◆ Aim of the task: Track down the lines that contain "label" and copy them.
========
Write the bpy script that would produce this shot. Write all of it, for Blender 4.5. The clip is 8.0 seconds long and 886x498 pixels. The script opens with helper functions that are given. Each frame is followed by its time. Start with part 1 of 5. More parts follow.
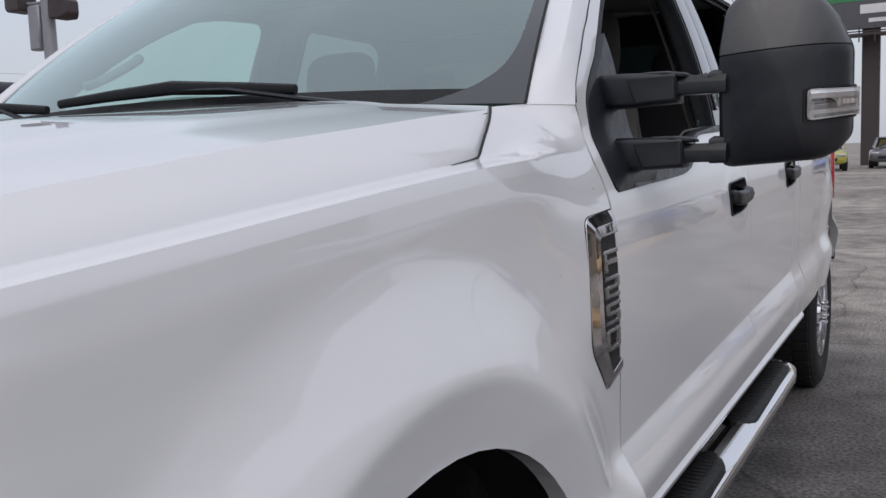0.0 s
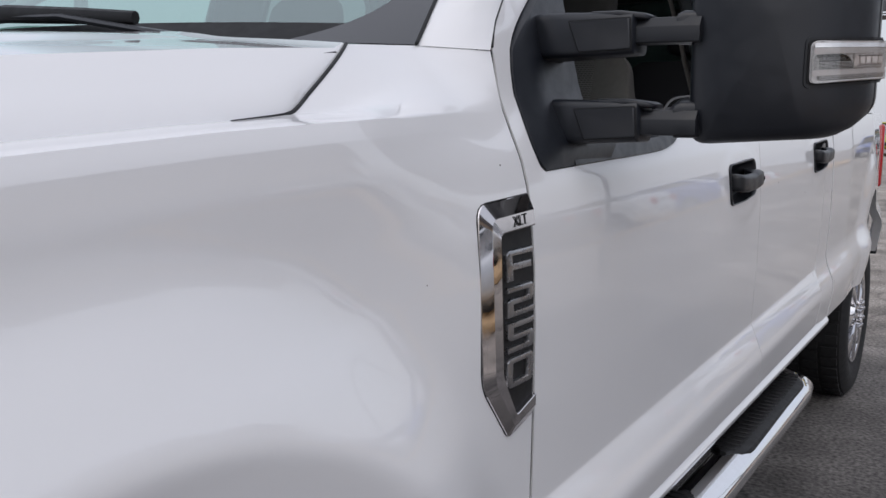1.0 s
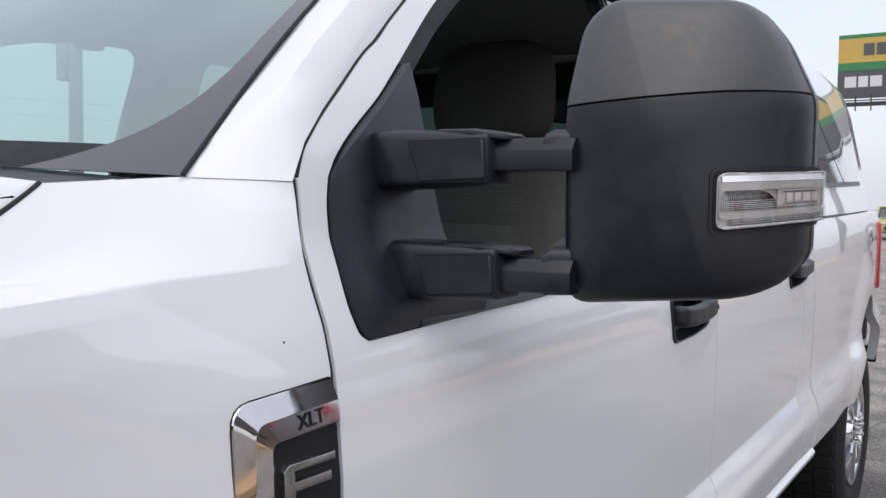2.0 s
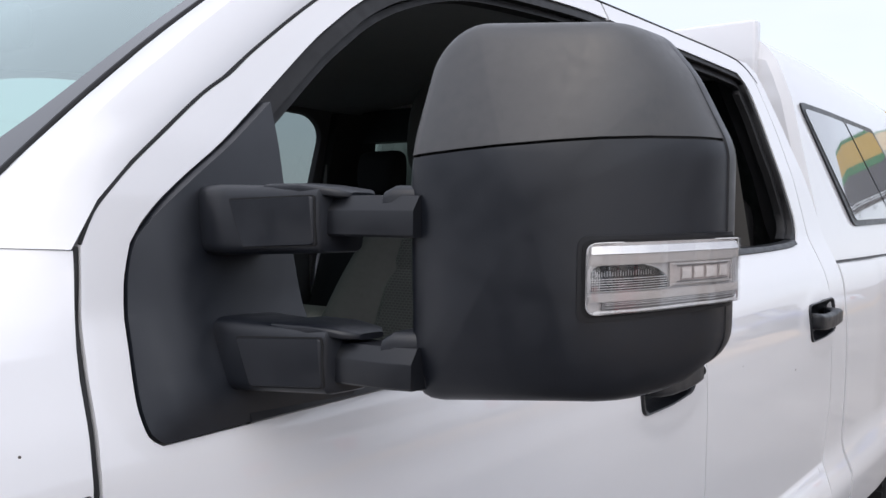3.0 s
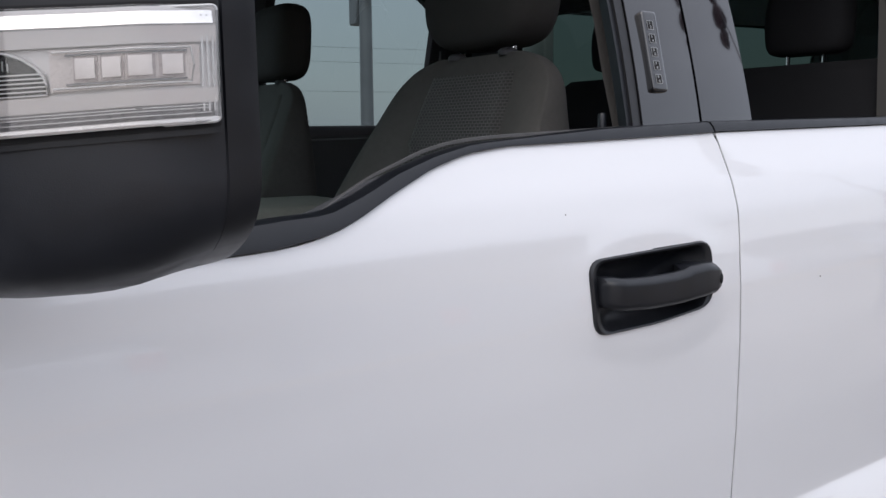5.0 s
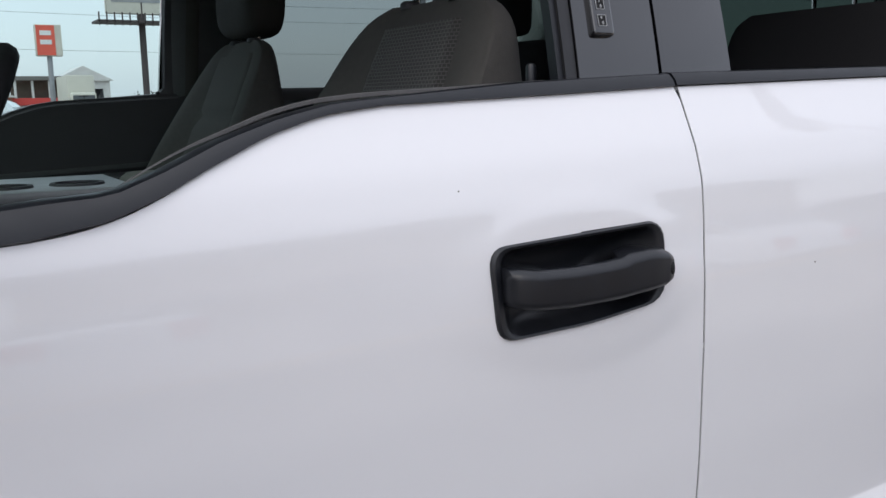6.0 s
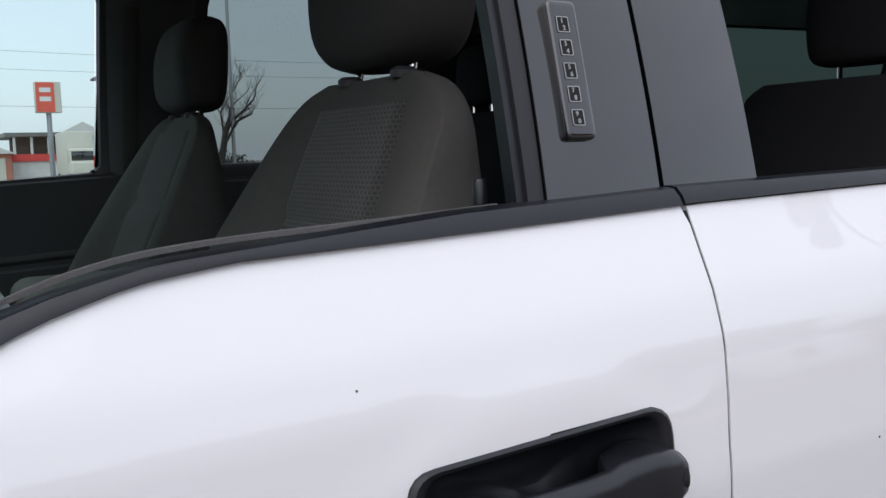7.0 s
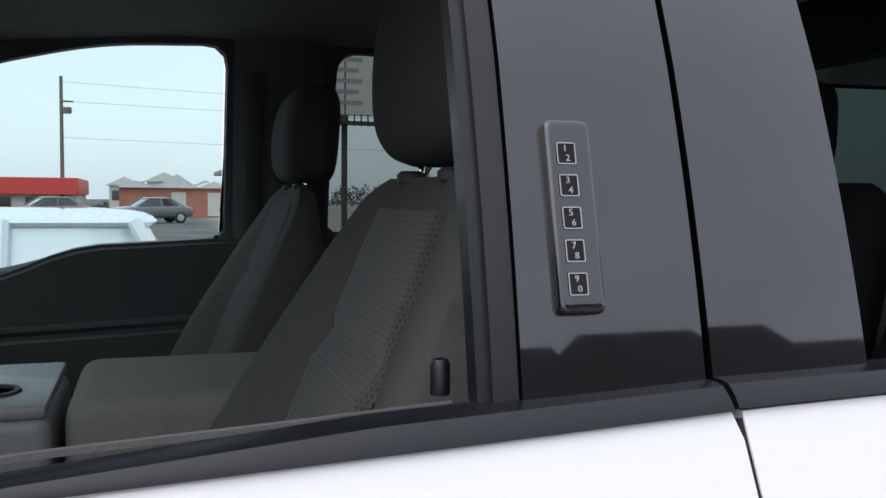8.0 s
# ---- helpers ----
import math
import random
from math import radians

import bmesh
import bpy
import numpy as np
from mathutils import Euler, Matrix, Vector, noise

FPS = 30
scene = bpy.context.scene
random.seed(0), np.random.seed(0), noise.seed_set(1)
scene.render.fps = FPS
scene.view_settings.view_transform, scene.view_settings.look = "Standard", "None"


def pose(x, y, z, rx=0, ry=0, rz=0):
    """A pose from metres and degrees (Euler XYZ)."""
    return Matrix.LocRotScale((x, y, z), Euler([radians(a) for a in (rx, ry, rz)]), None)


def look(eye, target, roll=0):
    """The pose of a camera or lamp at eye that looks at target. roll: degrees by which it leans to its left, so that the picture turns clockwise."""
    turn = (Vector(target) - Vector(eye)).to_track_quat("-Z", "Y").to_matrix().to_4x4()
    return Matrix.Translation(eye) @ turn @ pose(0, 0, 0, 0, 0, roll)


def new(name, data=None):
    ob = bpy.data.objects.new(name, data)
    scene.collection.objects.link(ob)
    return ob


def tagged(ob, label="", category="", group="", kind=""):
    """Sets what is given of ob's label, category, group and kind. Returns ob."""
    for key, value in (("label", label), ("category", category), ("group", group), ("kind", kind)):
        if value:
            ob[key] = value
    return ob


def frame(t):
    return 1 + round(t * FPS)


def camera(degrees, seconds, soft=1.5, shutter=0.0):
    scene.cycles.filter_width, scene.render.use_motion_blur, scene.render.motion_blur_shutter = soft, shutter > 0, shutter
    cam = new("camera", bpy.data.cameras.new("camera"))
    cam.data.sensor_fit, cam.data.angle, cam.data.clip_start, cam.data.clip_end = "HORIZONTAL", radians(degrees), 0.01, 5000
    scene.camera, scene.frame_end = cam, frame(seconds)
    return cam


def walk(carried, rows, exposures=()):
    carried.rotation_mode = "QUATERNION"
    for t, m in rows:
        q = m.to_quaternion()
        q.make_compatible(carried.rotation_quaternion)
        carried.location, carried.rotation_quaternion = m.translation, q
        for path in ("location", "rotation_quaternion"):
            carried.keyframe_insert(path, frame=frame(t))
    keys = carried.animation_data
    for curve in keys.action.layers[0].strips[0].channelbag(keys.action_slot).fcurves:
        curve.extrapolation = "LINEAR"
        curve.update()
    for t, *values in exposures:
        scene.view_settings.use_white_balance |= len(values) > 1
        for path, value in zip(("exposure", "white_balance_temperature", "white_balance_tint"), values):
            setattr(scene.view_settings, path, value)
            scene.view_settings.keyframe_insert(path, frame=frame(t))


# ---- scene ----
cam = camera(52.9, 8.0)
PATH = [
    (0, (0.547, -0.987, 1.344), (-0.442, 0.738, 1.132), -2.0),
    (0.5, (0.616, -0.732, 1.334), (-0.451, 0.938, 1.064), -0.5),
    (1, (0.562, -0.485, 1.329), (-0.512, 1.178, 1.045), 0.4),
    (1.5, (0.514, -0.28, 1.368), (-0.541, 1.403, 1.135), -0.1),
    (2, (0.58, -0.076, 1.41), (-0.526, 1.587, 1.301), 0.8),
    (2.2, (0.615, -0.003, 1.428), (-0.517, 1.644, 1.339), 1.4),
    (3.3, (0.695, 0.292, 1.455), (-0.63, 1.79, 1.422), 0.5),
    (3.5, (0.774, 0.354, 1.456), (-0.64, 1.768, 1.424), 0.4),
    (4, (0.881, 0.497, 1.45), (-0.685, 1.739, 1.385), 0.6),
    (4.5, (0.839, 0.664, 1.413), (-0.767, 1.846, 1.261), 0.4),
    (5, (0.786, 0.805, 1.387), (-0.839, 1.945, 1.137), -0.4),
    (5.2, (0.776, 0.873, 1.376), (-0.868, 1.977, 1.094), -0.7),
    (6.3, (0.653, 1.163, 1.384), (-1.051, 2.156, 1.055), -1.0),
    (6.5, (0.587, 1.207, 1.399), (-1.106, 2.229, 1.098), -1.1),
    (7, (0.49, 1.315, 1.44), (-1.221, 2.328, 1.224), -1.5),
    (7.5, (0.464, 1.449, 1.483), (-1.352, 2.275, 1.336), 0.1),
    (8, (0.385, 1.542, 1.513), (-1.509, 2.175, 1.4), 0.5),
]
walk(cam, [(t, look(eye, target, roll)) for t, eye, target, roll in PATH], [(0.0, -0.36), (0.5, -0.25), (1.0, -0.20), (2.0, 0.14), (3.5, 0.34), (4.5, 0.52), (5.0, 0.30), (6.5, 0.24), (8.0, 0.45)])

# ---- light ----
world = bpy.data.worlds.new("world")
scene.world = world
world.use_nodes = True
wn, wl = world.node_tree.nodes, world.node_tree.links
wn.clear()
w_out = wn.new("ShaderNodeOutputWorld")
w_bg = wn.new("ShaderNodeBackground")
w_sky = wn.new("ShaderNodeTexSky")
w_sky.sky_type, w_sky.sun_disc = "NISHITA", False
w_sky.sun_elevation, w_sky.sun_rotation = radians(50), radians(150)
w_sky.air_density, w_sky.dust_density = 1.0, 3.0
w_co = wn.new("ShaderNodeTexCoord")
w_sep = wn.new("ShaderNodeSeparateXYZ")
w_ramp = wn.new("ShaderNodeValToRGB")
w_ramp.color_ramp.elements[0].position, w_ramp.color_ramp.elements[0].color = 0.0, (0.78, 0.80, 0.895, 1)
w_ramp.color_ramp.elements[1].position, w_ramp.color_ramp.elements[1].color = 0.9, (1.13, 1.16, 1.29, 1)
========
◆ Solution:
def tagged(ob, label="", category="", group="", kind=""):
    """Sets what is given of ob's label, category, group and kind. Returns ob."""
    for key, value in (("label", label), ("category", category), ("group", group), ("kind", kind)):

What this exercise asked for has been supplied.